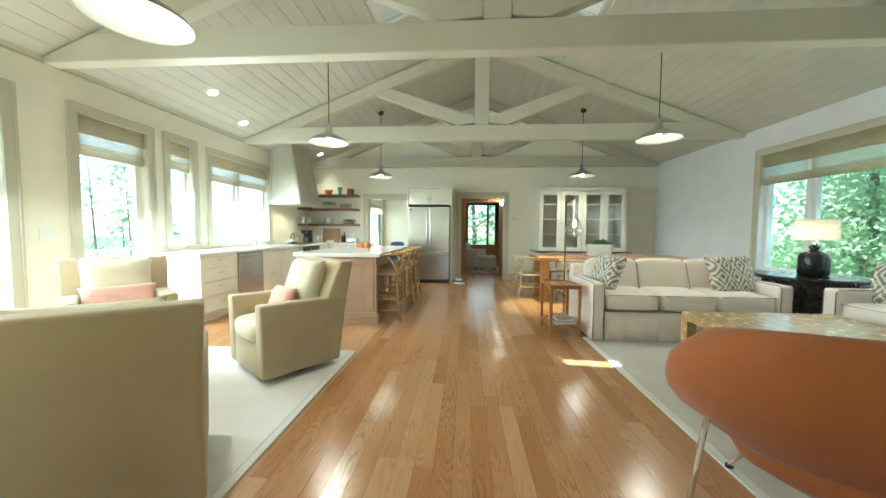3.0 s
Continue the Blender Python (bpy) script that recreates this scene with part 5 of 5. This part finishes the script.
# ---- outdoors ----
solid("ground", bx(-120, 120, -120, 140, -1.6, -1.5), GRASS, "lawn and woodland floor round the house", "ground")
dk = thing("deck", "weathered board deck outside the tall doors", "deck")
for k in range(16):
    x = L - 0.22 - 0.15 * (k + 1)
    part("board", bx(x, x + 0.142, 0.5, 8.5, -0.09, -0.06), DECK, dk)
part("joist", bx(L - 2.6, L - 0.22, 0.5, 8.5, -0.3, -0.095), DECK, dk)
for y in (0.6, 4.5, 8.4):
    part("footing", bx(L - 2.5, L - 2.38, y - 0.06, y + 0.06, -1.5, -0.31), DECK, dk)
rl = thing("deck_railing", "pale deck railing with slim balusters", "railing")
part("top_rail", bx(L - 2.62, L - 2.52, 0.5, 8.5, 0.80, 0.84), WHITE, rl)
part("bottom_rail", bx(L - 2.60, L - 2.54, 0.5, 8.5, 0.0, 0.05), WHITE, rl)
for k in range(58):
    y = 0.6 + k * 0.137
    part("baluster", bx(L - 2.585, L - 2.555, y, y + 0.03, 0.051, 0.799), WHITE, rl)
for y in (0.52, 3.1, 5.7, 8.4):
    part("post", bx(L - 2.61, L - 2.53, y, y + 0.09, -0.3, 0.0), WHITE, rl)


def tree(x, y, h, seed, n=900, girth=1.0, leaf=0.26):
    rng = random.Random(seed)
    t = thing("tree", "leafy broadleaf tree in the garden", "tree", Matrix.Translation((x, y, -1.5)), "garden trees")
    bm = bmesh.new()
    lean = Vector((rng.uniform(-0.4, 0.4), rng.uniform(-0.4, 0.4), 0))
    tube(bm, [(0, 0, 0), lean * 0.3 + Vector((0, 0, h * 0.35)), lean * 0.7 + Vector((0, 0, h * 0.7)), lean + Vector((0, 0, h * 0.95))], [g * girth for g in (0.16, 0.12, 0.07, 0.02)], 8)
    tips = []
    for k in range(11):
        z = h * rng.uniform(0.15, 0.85)
        a = rng.uniform(0, 6.28)
        r = rng.uniform(1.0, 2.2) * (1.15 - z / h)
        s = lean * (z / h)
        e = s + Vector((math.cos(a) * r, math.sin(a) * r, z + r * 0.45))
        tube(bm, [s + Vector((0, 0, z)), (s + Vector((0, 0, z)) + e) / 2 + Vector((0, 0, 0.1)), e], [g * girth for g in (0.05, 0.035, 0.012)], 6)
        tips.append(e)
    part("trunk", bm, BARK, t, "grey-brown bark", True)
    bm = bmesh.new()
    for e in tips + [lean + Vector((0, 0, h * 0.95))]:
        leaf_cloud(bm, n // 12, e, (1.0, 1.0, 0.75), leaf, rng)
    part("crown", bm, LEAF, t, "loose green leaves")


rng0 = random.Random(11)
for k in range(9):
    tree(L - 15 - rng0.uniform(0, 9), -4 + k * 3.2 + rng0.uniform(-0.4, 0.4), rng0.uniform(6, 9), 30 + k, 200, 0.25)
for k in range(8):
    tree(R + 4.0 + rng0.uniform(0, 3), -1 + k * 1.7 + rng0.uniform(-0.4, 0.4), rng0.uniform(5, 8), 60 + k, 5200, 1.0, 0.165)
for k in range(3):
    tree(-2 + k * 2.2, 17.5 + rng0.uniform(0, 2), rng0.uniform(5, 7), 90 + k, 2600, 1.0, 0.18)
for k in range(3):
    tree(-13 - k * 1.5, 11.5 + k * 2.6, rng0.uniform(5, 7), 120 + k, 240, 0.25)

# ---- oak floor boards ----
unit = bmesh.new()
box(unit, 0, 1, 0, 1, 0, 1)
me = mesh_of("floor_board", unit, FLOOR)
FLOOR_OB = bpy.data.objects["floor"]
rngf = random.Random(21)
rest = bmesh.new()
BW = 0.1
SPANS = [(L, R, F - 0.17, B + 0.15), (HL, HR, -2.7, F - 0.171), (-3.5, -0.88, B + 0.151, 13.4), (-0.6, 0.7, B + 0.151, 10.2), (-0.87, 2.4, 10.201, 12.62)]
count = 0
for sx0, sx1, sy0, sy1 in SPANS:
    x = sx0
    while x < sx1 - 0.005:
        x1 = min(x + BW, sx1)
        y = sy0 - rngf.uniform(0, 1.2)
        while y < sy1:
            ln = rngf.uniform(0.7, 2.1)
            a, b2 = max(y, sy0), min(y + ln, sy1)
            y += ln
            if b2 - a < 0.02:
                continue
            near = -1.5 < x < 1.1 and 1.3 < (a + b2) / 2 < 9.4 and count < 290
            if near:
                ob = new("floor_board", me)
                ob.parent = FLOOR_OB
                ob.location = (x + 0.0006, a + 0.0006, -0.02)
                ob.scale = (x1 - x - 0.0012, b2 - a - 0.0012, 0.02)
                count += 1
            else:
                box(rest, x + 0.0006, x1 - 0.0006, a + 0.0006, b2 - 0.0006, -0.02, 0)
        x += BW
ob = part("floor_boards", rest, FLOOR, FLOOR_OB)
tagged(ob, "oak boards of the outer floor", "", "", "stuff")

* Problem details:
Copy nothing but the lines from the top of the material through the line holding "0.0), WHITE, rl)", exactly as written; omit pictures.

* Problem solution:
3.0 s
Continue the Blender Python (bpy) script that recreates this scene with part 5 of 5. This part finishes the script.
# ---- outdoors ----
solid("ground", bx(-120, 120, -120, 140, -1.6, -1.5), GRASS, "lawn and woodland floor round the house", "ground")
dk = thing("deck", "weathered board deck outside the tall doors", "deck")
for k in range(16):
    x = L - 0.22 - 0.15 * (k + 1)
    part("board", bx(x, x + 0.142, 0.5, 8.5, -0.09, -0.06), DECK, dk)
part("joist", bx(L - 2.6, L - 0.22, 0.5, 8.5, -0.3, -0.095), DECK, dk)
for y in (0.6, 4.5, 8.4):
    part("footing", bx(L - 2.5, L - 2.38, y - 0.06, y + 0.06, -1.5, -0.31), DECK, dk)
rl = thing("deck_railing", "pale deck railing with slim balusters", "railing")
part("top_rail", bx(L - 2.62, L - 2.52, 0.5, 8.5, 0.80, 0.84), WHITE, rl)
part("bottom_rail", bx(L - 2.60, L - 2.54, 0.5, 8.5, 0.0, 0.05), WHITE, rl)
for k in range(58):
    y = 0.6 + k * 0.137
    part("baluster", bx(L - 2.585, L - 2.555, y, y + 0.03, 0.051, 0.799), WHITE, rl)
for y in (0.52, 3.1, 5.7, 8.4):
    part("post", bx(L - 2.61, L - 2.53, y, y + 0.09, -0.3, 0.0), WHITE, rl)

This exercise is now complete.